Taxing Employee Stock Options.
The Internal Revenue Code also has a set of rules that an owner must obey to avoid paying hefty taxes on his or her contracts. The taxation of stock option contracts depends on the type of option owned.
For non-qualified stock options (NSO):
The grant is not a taxable event. Taxation begins at the time of exercise. The bargain element of a non-qualified stock option is considered "compensation" and is taxed at ordinary income tax rates. For example, if an employee is granted 100 shares of Stock A at an exercise price of $25, the market value of the stock at the time of exercise is $50. The bargain element on the contract is ($50 to $25) x 100 = $2,500. Note that we are assuming that these shares are 100 percent vested. The sale of the security triggers another taxable event. If the employee decides to sell the shares immediately (or less than a year from exercise), the transaction will be reported as a short-term capital gain (or loss) and will be subject to tax at ordinary income tax rates. If the employee decides to sell the shares a year after the exercise, the sale will be reported as a long-term capital gain (or loss) and the tax will be reduced.

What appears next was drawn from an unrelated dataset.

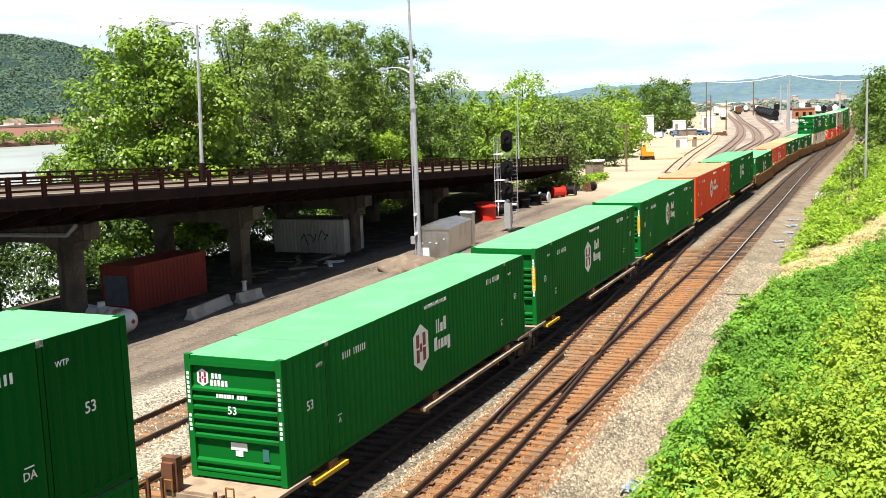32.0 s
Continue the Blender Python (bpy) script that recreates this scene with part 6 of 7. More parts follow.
BRICK = mat("orange_brick", (0.40, 0.15, 0.06), 0.9, spots=[((0.28, 0.10, 0.05), 0.8, 0.45, 0.7, 0.7)])
bd = thing("yard_building", "low orange-brown brick yard building with flat roof", "building", m=pose(-33.4, 446, height(-33, 446) - 0.2, 0, 0, 6))
part("wall", boxes((-4.2, 4.2, 0, 10, 0, 5.2)), BRICK, bd)
part("roof", boxes((-4.5, 4.5, -0.3, 10.3, 5.2, 5.6)), CONC, bd)
for x in (-2.6, 0.2, 2.6):
    part("window", boxes((x - 0.6, x + 0.6, -0.06, 0.0, 2.2, 3.8)), BLACK, bd)
part("door", boxes((-1.6, -0.6, -0.05, 0.0, 0, 2.3)), STEEL_DARK, bd)
for i in range(10):
    x, y = -41 + 2.0 * i + 0.6 * (i % 3), 402 + 6 * (i % 4)
    b = bmesh.new()
    bmesh.ops.create_icosphere(b, subdivisions=2, radius=0.8)
    solid("white_bale", b, MARK, "white wrapped bale beside the track", "bale", "white bales", smooth=True).matrix_basis = pose(x, y, height(x, y) + 0.7)


def car(x, y, turn, paint, label):
    c = thing("parked_car", label, "car", "vehicles in the car park", m=pose(x, y, height(x, y), 0, 0, turn))
    b = bmesh.new()
    prism(b, [(-2.2, 0.35), (2.2, 0.35), (2.25, 0.8), (1.4, 0.95), (0.8, 1.45), (-1.2, 1.45), (-1.9, 0.95), (-2.25, 0.85)], "x", -0.88, 0.88)
    part("body", b, paint, c)
    part("window", boxes((-0.9, 0.9, -1.1, 0.7, 1.0, 1.35)), BLACK, c)
    for yy in (-1.35, 1.35):
        for s in (-0.8, 0.8):
            part("wheel", tubes(((s - 0.1, yy, 0.33), (s + 0.1, yy, 0.33), 0.33, 0.33, 12)), BLACK, c)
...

Incentive stock options (ISO) receive special tax treatment:
The grant is not a taxable transaction. No taxable events are reported at exercise. However, the bargain element of an incentive stock option may trigger alternative minimum tax (AMT). The first taxable event occurs at the sale. If the shares are sold immediately after they are exercised, the bargain element is treated as ordinary income. The gain on the contract will be treated as a long-term capital gain if the following rule is honored: the stocks have to be held for 12 months after exercise and should not be sold until two years after the grant date. For example, suppose that Stock A is granted on January 1, 2007 (100% vested). The executive exercises the options on June 1, 2008. Should he or she wish to report the gain on the contract as a long-term capital gain, the stock cannot be sold before June 1, 2009.
Other Considerations.
Although the timing of a stock option strategy is important, there are other considerations to be made. Another key aspect of stock option planning is the effect that these instruments will have on overall asset allocation. For any investment plan to be successful, the assets have to be properly diversified.
An employee should be wary of concentrated positions on any company's stock. Most financial advisors suggest that company stock should represent 20 percent (at most) of the overall investment plan. While you may feel comfortable investing a larger percentage of your portfolio in your own company, it's simply safer to diversify. Consult a financial and/or tax specialist to determine the best execution plan for your portfolio.
Bottom Line.
Conceptually, options are an attractive payment method. What better way to encourage employees to participate in the growth of a company than by offering them to share in the profits? In practice, however, redemption and taxation of these instruments can be quite complicated. Most employees do not understand the tax effects of owning and exercising their options.
As a result, they can be heavily penalized by Uncle Sam and often miss out on some of the money generated by these contracts. Remember that selling your employee stock immediately after exercise will induce the higher short-term capital gains tax. Waiting until the sale qualifies for the lesser long-term capital gains tax can save you hundreds, or even thousands.